Triplet pairing mechanisms from Hund’s-Kondo models: applications to heavy fermion superconductors

Abstract: A number of heavy-fermion candidate-triplet superconductors share the common structural motif of two or more U/Ce sublattices in the unit-cell separated by an inversion center. We present a pairing mechanism for triplet superconductivity that is enabled by such a locally noncentrosymmetric structure. Extremely high upper critical fields in these materials suggest the
importance of local pairing scenarios with coherence lengths comparable to the lattice spacing. For instance, UTe2 remains superconducting at fields above 60T, suggesting a coherence length shorter than 2nm.

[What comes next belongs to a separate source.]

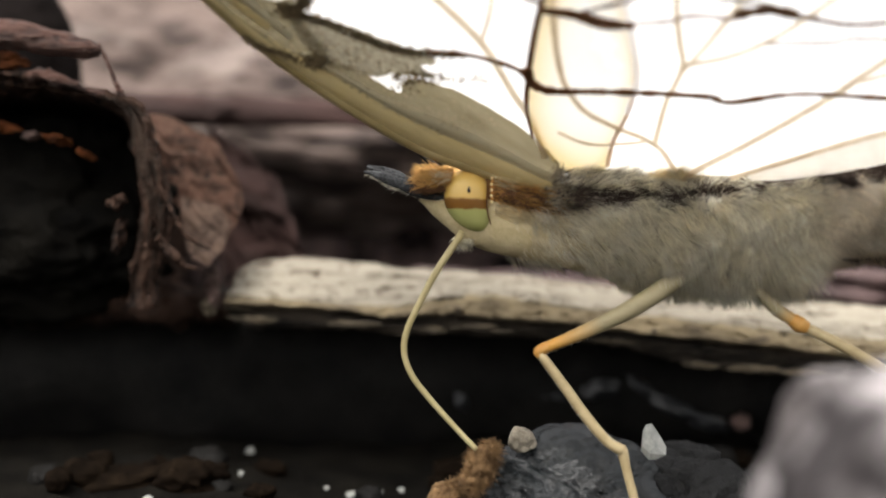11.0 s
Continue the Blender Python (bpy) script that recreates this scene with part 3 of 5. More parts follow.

A legitimate driver of these local triplet pairing correlations is atomic Hund’s coupling, which leads to pre-formed triplet pairs between the electrons trapped inside local moments. The sublattice degree of freedom allows these onsite spin-triplet pairs to acquire odd-parity form factors as they Kondo-hybridize with the dispersive electrons, leading to a pairing instability in a triplet channel. We show how the Hund’s coupling modifies the Kondo hybridization leading to an anisotropic “triplet” Kondo coupling. Using a simple two-channel Kondo model, derived from a minimal mixed-valent construction with Hund’s coupling, we demonstrate the emergence of odd-parity spin-triplet superconductivity in a mean-field calculation. This unifies the emergence of triplet superconductivity with the Kondo hybridization in a coherent framework, and we present support for this hypothesis from existing experiments.